I have tried to stay away from talk about health care reform as much as possible. I find the clinical aspects of medicine and the people I serve far more fascinating than those who are involved in trying to make our health care system work better. For one thing, I believe if doctors spent more time serving patients and less time worrying about how to make more money, even our current system would be a better one.

In a meeting I was recently required to attend, I saw this problem up close. Present at the meeting were several physicians who have been practicing medicine about as long as I. They were in several hospital based specialities. The discussion was not about a great new discovery in medical care which would improve quality or limit suffering. The sole purpose of this meeting was to present a new financial venture between three large physician groups and the hospital. If I could have titled the meeting, it would be: "How to get more money for those who already have too much." I say this because all of the speakers have 7 figure salaries supplemented by investments in pharmaceutical companies, device makers, and surgery centers. I was particularly thrilled to hear this group has "hired a national law firm experienced in defending against legislation which makes [ventures such as this one] illegal."

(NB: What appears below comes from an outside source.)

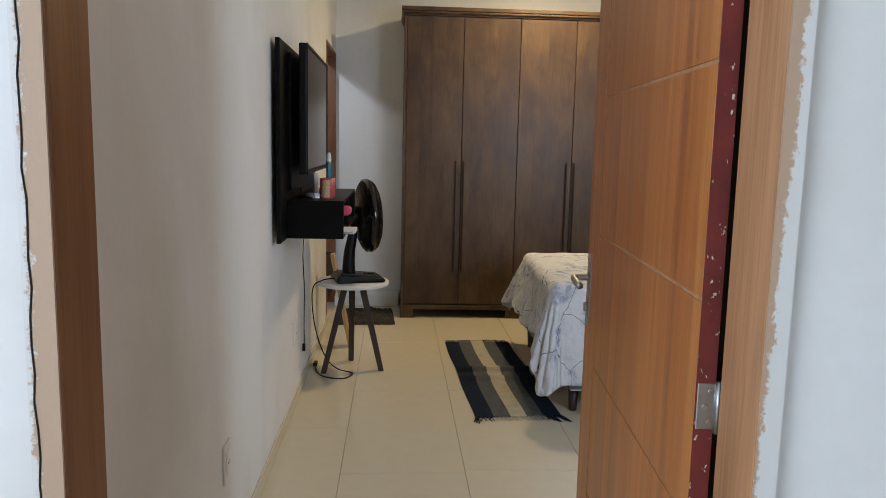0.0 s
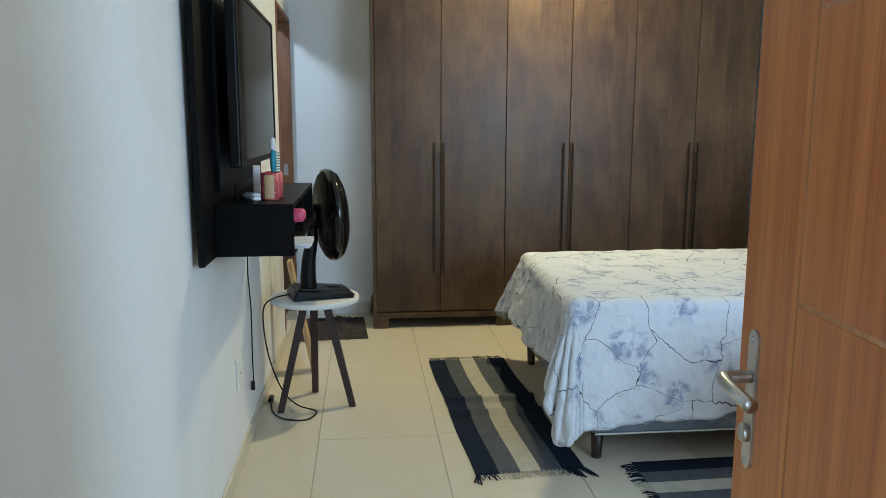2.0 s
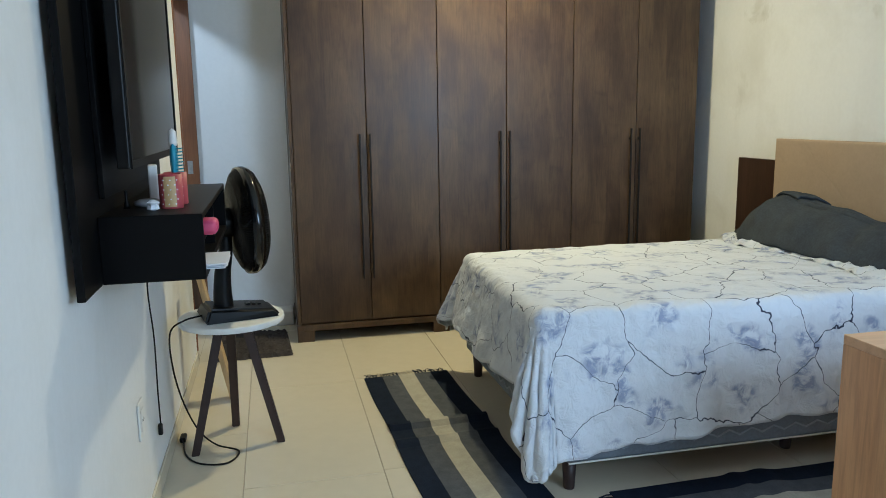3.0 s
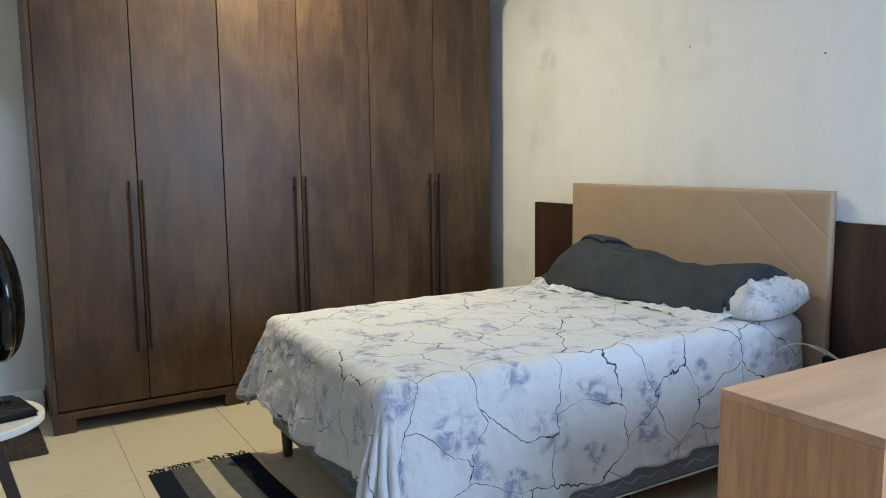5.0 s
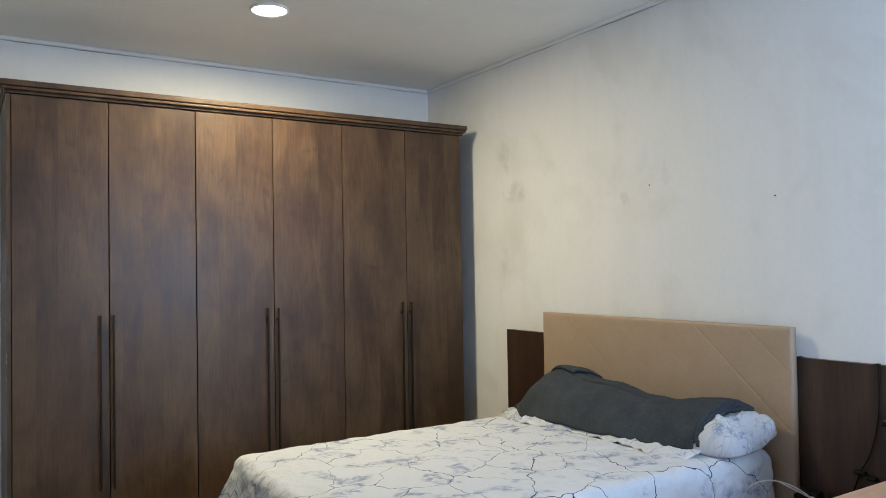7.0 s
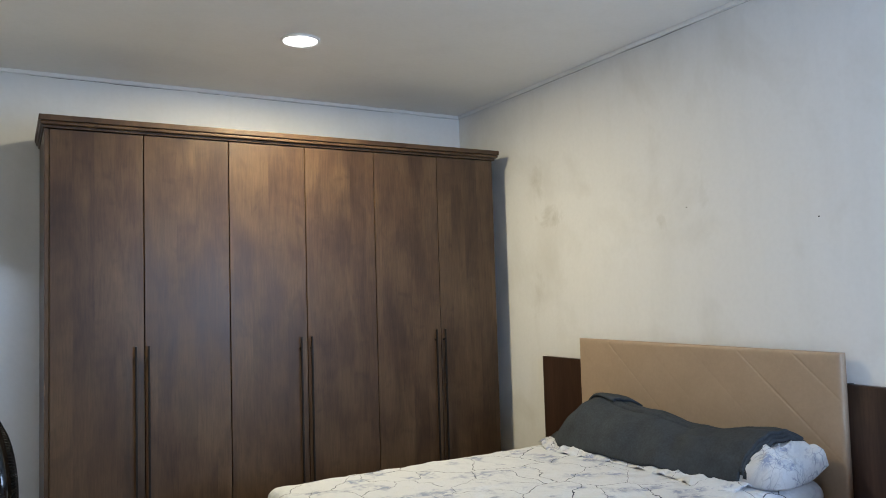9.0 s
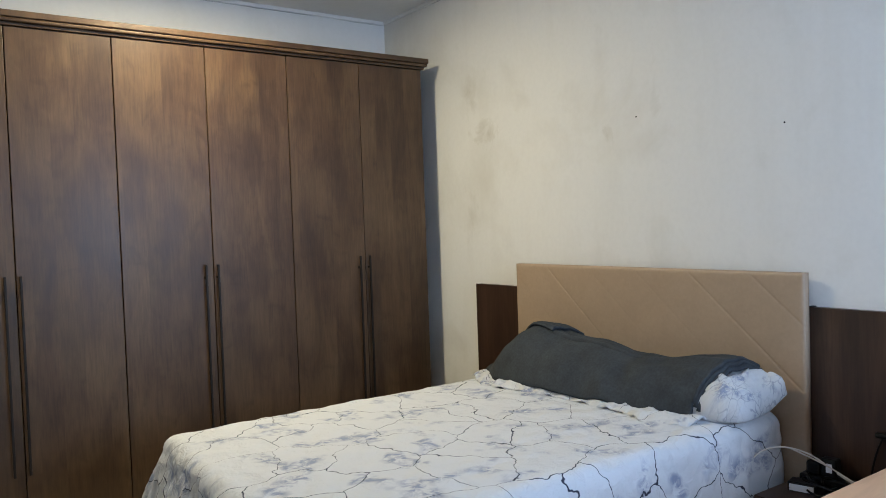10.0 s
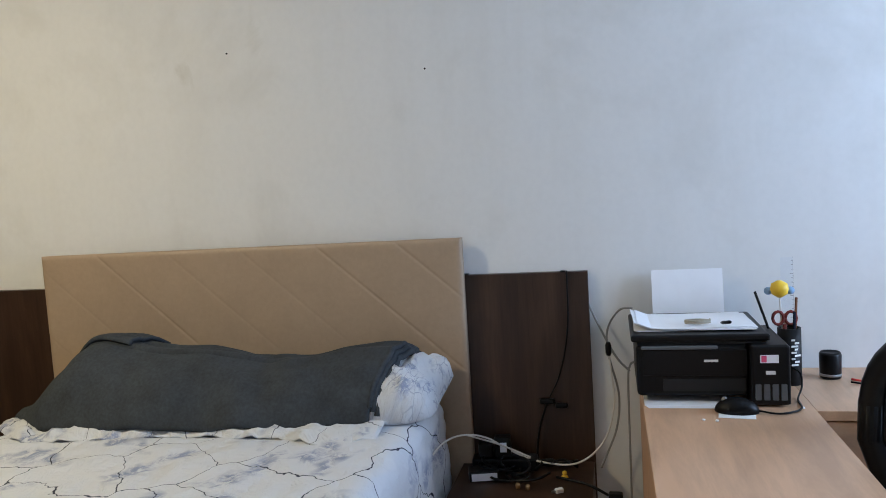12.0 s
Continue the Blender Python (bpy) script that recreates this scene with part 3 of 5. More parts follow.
for px0, px1, py, z0, z1, bv in ((0.008, 0.018, 0.010, 2.256, 2.270, 0.003), (0.018, 0.032, 0.026, 2.2703, 2.288, 0.006), (0.024, 0.038, 0.032, 2.2883, 2.316, 0.004)):
    part("cornice_moulding", box(wx0 - px0, wx1 + px1, wy - py, wy + wd, z0, z1, bv, 2), WARD, wr)
bm = bmesh.new()   # plinth with bracket feet
for fx in (wx0 - 0.006, 1.407 - 0.05, 2.246 - 0.05, wx1 - 0.094):
    add_box(bm, fx, fx + 0.1, wy - 0.016, wy + 0.02, 0, 0.066, 0.002, 1)
    add_box(bm, fx, fx + 0.1, wy + wd - 0.05, wy + wd, 0, 0.066, 0.002, 1)
add_box(bm, wx0 - 0.006, wx1 + 0.006, wy - 0.016, wy + 0.02, 0.066, 0.1, 0.003, 2)
add_box(bm, wx0 - 0.006, wx0 + 0.02, wy + 0.02, wy + wd, 0.04, 0.1, 0.002, 1)
add_box(bm, wx1 - 0.02, wx1 + 0.006, wy + 0.02, wy + wd, 0.04, 0.1, 0.002, 1)
add_box(bm, wx0 + 0.02, wx1 - 0.02, wy + 0.02, wy + wd, 0.09, 0.0995)
part("plinth", bm, WARD, wr)
edges = [wx0 + 0.019, 0.986, 1.407, 1.826, 2.246, 2.668, wx1 - 0.001]
for k in range(6):
    a, b2 = edges[k] + 0.002, edges[k + 1] - 0.002
    d = part("door", box(a, b2, wy - 0.0005, wy + 0.0195, 0.108, 2.2535, 0.0022, 2), WARD, wr)
    hxx = b2 - 0.041 if k % 2 == 0 else a + 0.014
    bm = bmesh.new()
    add_box(bm, hxx - 0.0052, hxx + 0.0052, wy - 0.030, wy - 0.020, 0.362, 1.207, 0.002, 2)
    for hz in (0.42, 1.145):
        add_box(bm, hxx - 0.0045, hxx + 0.0045, wy - 0.022, wy, hz - 0.006, hz + 0.006)
    part("handle", bm, WARDH, d, "long slim dark handle bar")
# chipped edge of the side panel
CHIPM = plain("bare_chipboard", (0.36, 0.27, 0.19), 0.8, vary=0.3, scale=200)
for k, z in enumerate((0.93, 1.005, 1.03, 1.185)):
    part("chip", box(wx0 - 0.0012, wx0 + 0.0020, wy - 0.0005, wy + 0.0025, z, z + 0.008 + 0.006 * (k % 3)), CHIPM, wr, "pale chip in the laminate")

# ---- wall boards and headboard ----
for y0, y1, lab in ((5.20, 5.668, "dark walnut board on the wall beside the wardrobe"), (3.388, 3.90, "dark walnut board on the wall behind the bedside shelf")):
    pb = thing("wall_board", label=lab, category="wall panel", group="boards beside the headboard")
    part("board", box(XR - 0.028, XR - 0.0005, y0, y1, 0.18, 1.029, 0.0015, 1), PANEL, pb)
    for yy in ((y1 - 0.02,) if y0 > 5 else (y0 + 0.075, 3.765)):
        part("clip", box(XR - 0.034, XR - 0.006, yy - 0.008, yy + 0.008, 1.0295, 1.033, 0.001, 1), WHITEP if y0 > 5 else BLACKP, pb)

hb = thing("headboard", label="tan leatherette headboard with diagonal quilting lines", category="headboard")
HY0, HY1, HZ0, HZ1 = 3.768, 5.282, 0.30, 1.15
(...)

Please understand, I see many problems with pharmaceutical companies, insurance carriers, and hospital systems. Yet, when our brightest, most energetic physicians are rushing to get an MBA and become managers in these new business rather than spending their energies in direct patient care, something is wrong with the profession. It also explains why my primary care colleagues are selling vitamin supplements and preforming LASER hair removal to supplement their office income.